Design, simulation and energy dissipation evaluating of a new lead shear damper

Abstract

This study presents a novel design for a lead shear damper (LSD) that features lead blocks encased in laminated steel and rubber plates, intersected by X-shaped steel sticks. It combines the excellent energy dissipation and fatigue resistance of lead with the uniform yielding capabilities of X-shaped steel sticks along their height. Cyclic loading testing and fatigue tests are conducted in order to determine the mechanical properties of the LSD. The test results reveal that the LSD has a variable yielding force, and exhibits stiffness hardening when the damper's deformation direction deviates from the origin. However, when the deformation direction returns to the origin, there is no stiffness hardening observed, and the resistant force remains constant. Furthermore, this LSD can work effectively despite the failure of energy dissipation parts, which improves hysteretic energy dissipation under large deformation.

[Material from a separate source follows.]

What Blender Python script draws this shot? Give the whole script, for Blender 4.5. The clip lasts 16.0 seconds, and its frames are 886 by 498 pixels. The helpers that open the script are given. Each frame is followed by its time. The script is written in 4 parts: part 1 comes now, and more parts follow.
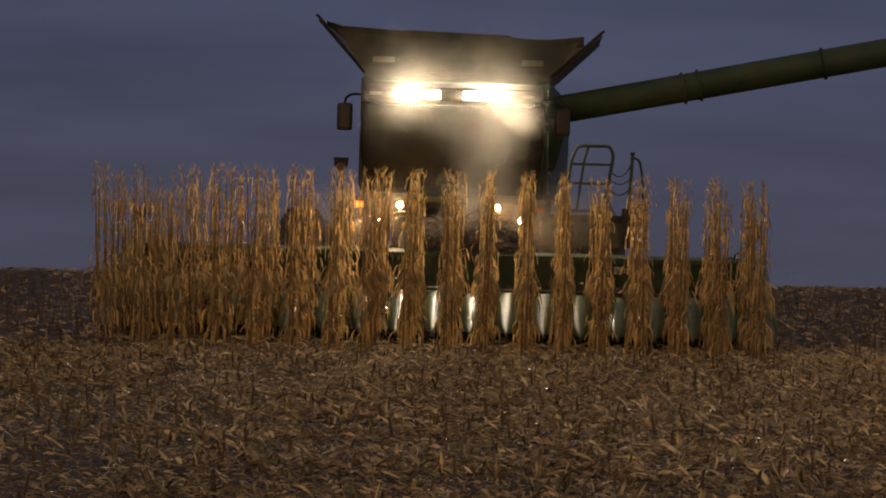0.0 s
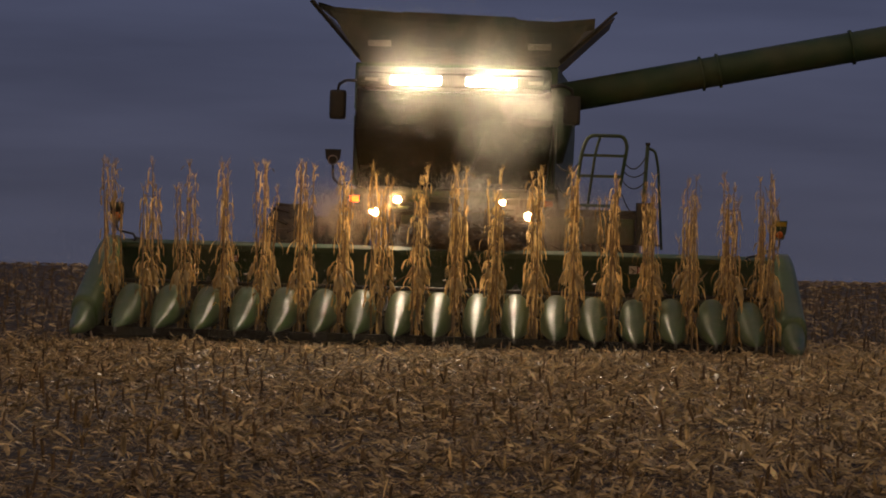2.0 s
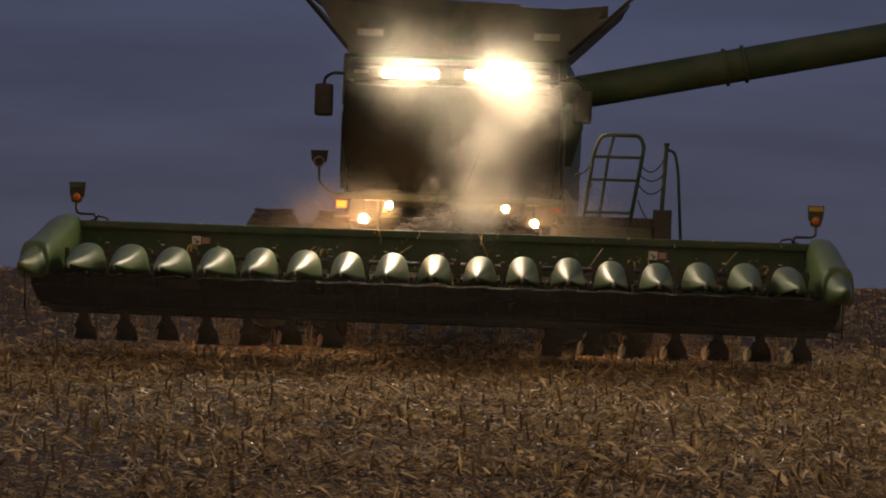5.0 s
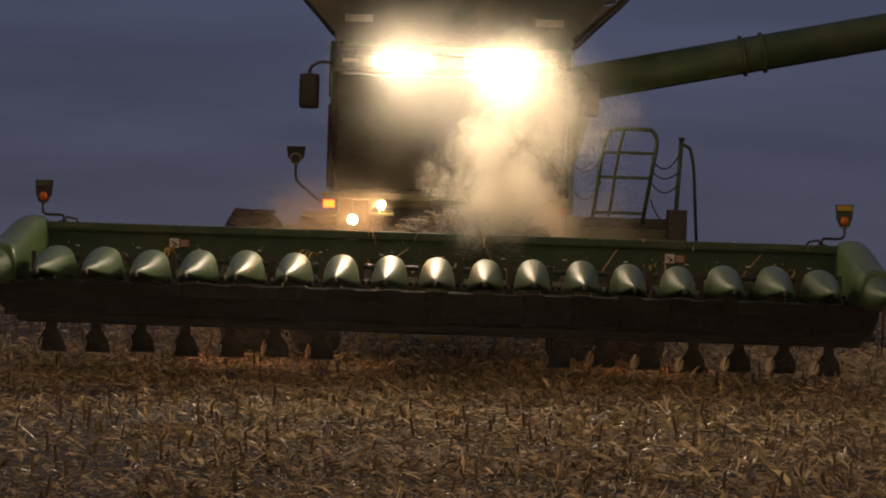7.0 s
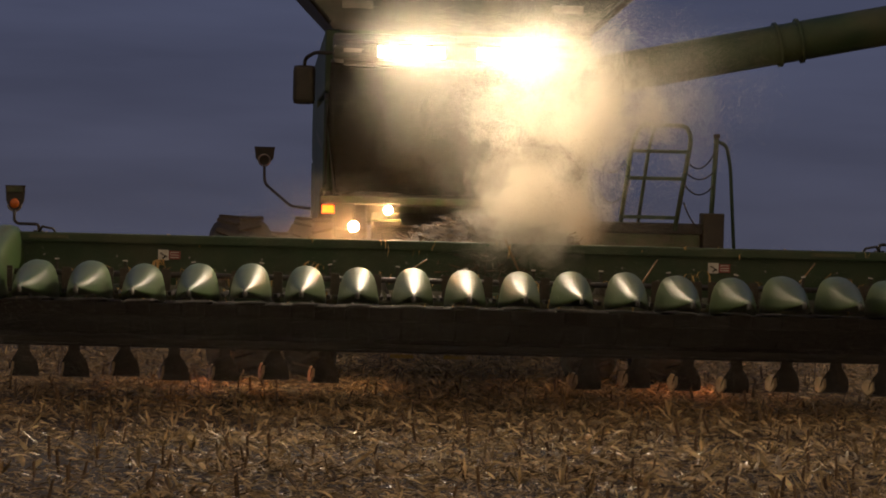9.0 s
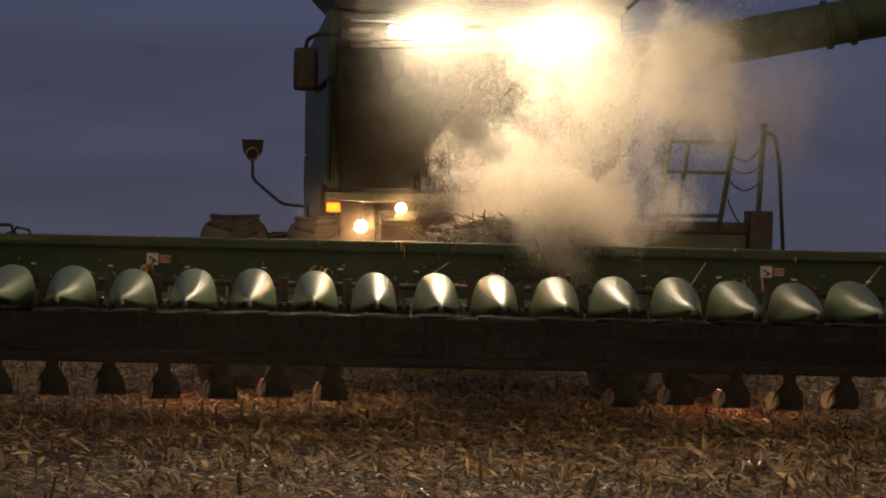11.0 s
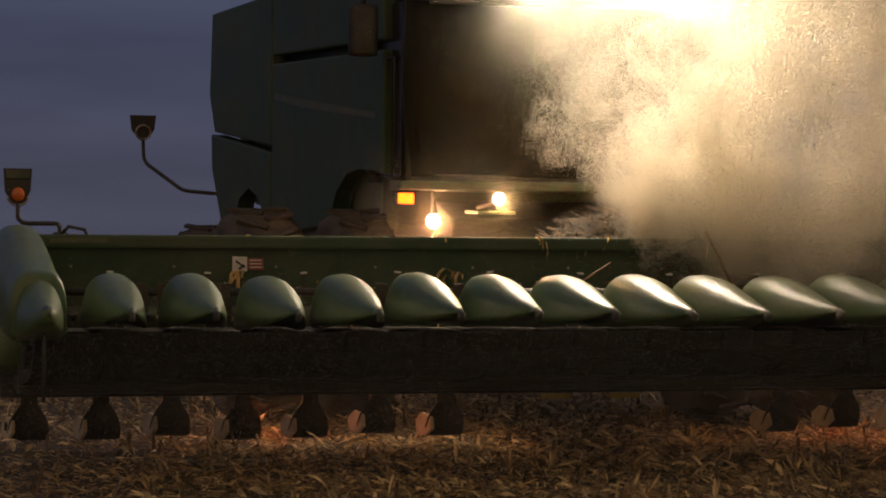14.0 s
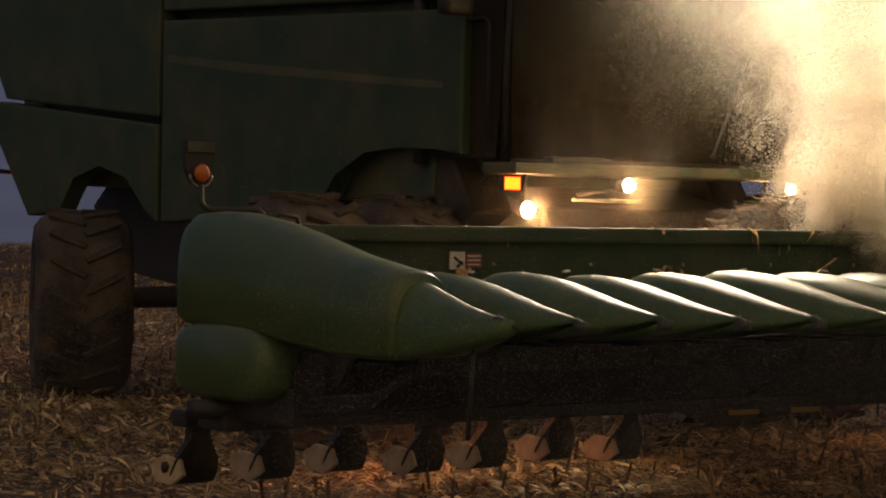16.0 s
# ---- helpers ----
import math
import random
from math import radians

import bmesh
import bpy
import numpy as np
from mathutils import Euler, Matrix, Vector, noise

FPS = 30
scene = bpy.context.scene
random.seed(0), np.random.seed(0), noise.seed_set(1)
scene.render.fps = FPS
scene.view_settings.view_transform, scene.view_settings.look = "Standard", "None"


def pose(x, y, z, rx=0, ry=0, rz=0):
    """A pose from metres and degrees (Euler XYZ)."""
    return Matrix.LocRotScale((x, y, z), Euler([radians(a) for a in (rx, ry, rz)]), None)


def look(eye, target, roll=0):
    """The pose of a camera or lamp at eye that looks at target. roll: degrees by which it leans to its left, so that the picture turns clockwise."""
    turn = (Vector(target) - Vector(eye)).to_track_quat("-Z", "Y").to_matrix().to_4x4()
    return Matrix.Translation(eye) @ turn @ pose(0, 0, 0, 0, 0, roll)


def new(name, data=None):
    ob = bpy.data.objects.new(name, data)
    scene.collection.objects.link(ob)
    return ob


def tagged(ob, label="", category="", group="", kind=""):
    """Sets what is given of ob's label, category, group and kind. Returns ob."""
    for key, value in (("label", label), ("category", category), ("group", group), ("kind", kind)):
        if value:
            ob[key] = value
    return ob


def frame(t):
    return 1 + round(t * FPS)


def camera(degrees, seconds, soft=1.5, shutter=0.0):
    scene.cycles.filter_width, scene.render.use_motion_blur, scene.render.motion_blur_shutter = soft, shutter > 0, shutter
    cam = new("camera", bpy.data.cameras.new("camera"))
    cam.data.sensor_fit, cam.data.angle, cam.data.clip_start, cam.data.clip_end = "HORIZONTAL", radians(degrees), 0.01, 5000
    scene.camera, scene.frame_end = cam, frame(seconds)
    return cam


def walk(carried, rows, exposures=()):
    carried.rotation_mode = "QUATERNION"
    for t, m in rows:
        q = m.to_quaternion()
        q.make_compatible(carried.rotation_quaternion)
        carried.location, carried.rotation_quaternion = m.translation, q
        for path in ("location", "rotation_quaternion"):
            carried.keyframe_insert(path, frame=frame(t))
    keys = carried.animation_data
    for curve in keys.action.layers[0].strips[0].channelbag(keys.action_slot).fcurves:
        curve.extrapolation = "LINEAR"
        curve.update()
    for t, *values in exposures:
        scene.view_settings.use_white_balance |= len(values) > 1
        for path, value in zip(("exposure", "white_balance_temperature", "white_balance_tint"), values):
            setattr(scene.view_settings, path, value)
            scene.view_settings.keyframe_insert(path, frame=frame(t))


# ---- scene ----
cam = camera(21.07, 16.0, soft=1.9)

# ---- camera on a tripod, panned by hand ----
EYE_HEIGHT = 1.927
CAMERA_ROLL = 1.38
CAMERA_ROWS = [
    (0, -0.473, -1.026),
    (0.5, -0.432, -1.053),
    (1, -0.395, -1.136),
    (1.5, -0.315, -1.172),
    (2, -0.272, -1.156),
    (2.5, -0.226, -1.123),
    (3, -0.207, -1.075),
    (3.5, -0.116, -1.035),
    (4, -0.082, -0.989),
    (6.5, 0.050, -1.062),
    (7, 0.044, -1.013),
    (7.5, 0.048, -0.948),
    (8, 0.067, -0.935),
    (8.5, 0.108, -0.916),
    (9, 0.090, -0.900),
    (11.5, 0.169, -0.977),
    (12, 0.181, -1.011),
    (12.5, 0.181, -1.107),
    (13, 0.164, -1.173),
    (13.5, 0.082, -1.223),
    (14, -0.145, -1.262),
    (14.5, -0.756, -1.296),
    (15, -1.848, -1.454),
    (15.5, -3.148, -1.492),
    (16, -4.851, -1.630),
]
# seconds, place of the snout tips, turn, tilt of the header, lean of the machine
DRIVE_ROWS = [
    (0, 0.130, 32.334, -3.36, 13.83, 0.32),
    (0.5, 0.103, 31.666, -3.29, 13.83, 0.30),
    (1, 0.075, 31.012, -3.17, 13.83, 0.29),
    (1.5, 0.053, 30.373, -3.01, 13.83, 0.27),
    (2, 0.037, 29.772, -2.88, 13.83, 0.26),
    (2.5, -0.010, 29.212, -2.96, 13.83, 0.22),
    (3, -0.043, 28.651, -2.89, 13.83, 0.22),
    (3.5, -0.052, 28.111, -2.65, 9.41, 0.41),
    (4, -0.069, 27.554, -2.46, 3.46, 0.47),
    (6.5, -0.178, 24.826, -2.35, -0.72, 0.50),
    (7, -0.102, 24.161, -1.06, -0.13, 0.41),
    (7.5, 0.037, 23.500, 0.35, 0.37, 0.43),
    (8, 0.125, 22.844, 1.14, 0.32, 0.42),
    (8.5, 0.168, 22.194, 1.47, 0.16, 0.42),
    (9, 0.220, 21.516, 1.69, 0.08, 0.04),
    (11.5, 0.555, 18.395, 3.39, 0.00, -0.18),
    (12, 0.698, 17.795, 4.44, -0.27, -0.31),
    (12.5, 0.914, 17.195, 5.97, -0.62, -0.32),
    (13, 1.244, 16.541, 8.30, -0.80, -0.30),
    (13.5, 1.663, 15.888, 10.97, -0.96, -0.23),
    (14, 2.148, 15.241, 13.95, -0.93, -0.71),
    (14.5, 2.723, 14.627, 17.16, -1.08, -0.33),
    (15, 3.402, 14.075, 20.51, -1.38, -0.22),
    (15.5, 4.218, 13.571, 24.66, -1.05, -0.53),
    (16, 5.149, 13.129, 29.25, -1.39, 0.06),
]


def aim(yaw, pitch):
    y, p = radians(yaw), radians(pitch)
    way = Vector((-math.sin(y) * math.cos(p), math.cos(y) * math.cos(p), math.sin(p)))
    eye = Vector((0, 0, EYE_HEIGHT))
    return look(eye, eye + way * 10, CAMERA_ROLL)


walk(cam, [(t, aim(yaw, pitch)) for t, yaw, pitch in CAMERA_ROWS])


def drive_pose(x, y, turn, lean=0.0):
    return pose(x, y, 0, 0, 0, turn) @ pose(0, 0, 0, 0, lean, 0)


HINGE = Vector((0, 4.16, 1.80))  # pivot of the feeder house
SIZE, RISE = 0.968, 0.062        # the combine's drawing to its true size, and the lift that goes with it


def header_pose(x, y, turn, tilt, lean):
    m = Matrix.Translation(HINGE) @ Matrix.Rotation(radians(tilt), 4, "X") @ Matrix.Translation(-HINGE)
    return drive_pose(x, y, turn, lean) @ m


# ---- light and air ----
SKY_LOW, SKY_MID, SKY_TOP = (0.055, 0.057, 0.087, 1), (0.047, 0.055, 0.1, 1), (0.052, 0.064, 0.12, 1)
SKY_STRENGTH = 1.12
WEST_GLOW = (0.37, 0.258, 0.162, 1)   # afterglow behind the camera
ROOF_GLOW, LOW_GLOW, TAIL_GLOW = 860.0, 420.0, 70.0
CREST = 54.0      # metres to where the field starts to fall away
THROAT = 2.1      # metres from the snout tips to where the rollers take the stems
HAZE_FLAKES, THIN_FLAKES, THICK_FLAKES = 36000, 130000, 90000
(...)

In order to replicate the hysteretic behaviour, a uniaxial constitutive model is formulated and its parameters are determined by the utilization of the differential evolution approach, based on test data. The observed strong concurrence between the experimental and simulated hysteresis curves serves as compelling evidence for the efficacy of the differential evolution method. Meanwhile, a three-story building from the third-generation benchmark problem is employed as the testbed structure to examine the energy dissipation capacity of the developed dampers. Nonlinear seismic analysis on the benchmark model equipped with the proposed dampers is also conducted, and the results are compared to those fitted with conventional dampers, such as mild dampers and friction dampers. The findings of this study indicate that the performance of the LSD in reducing structural displacements is superior to that of mild dampers and friction dampers.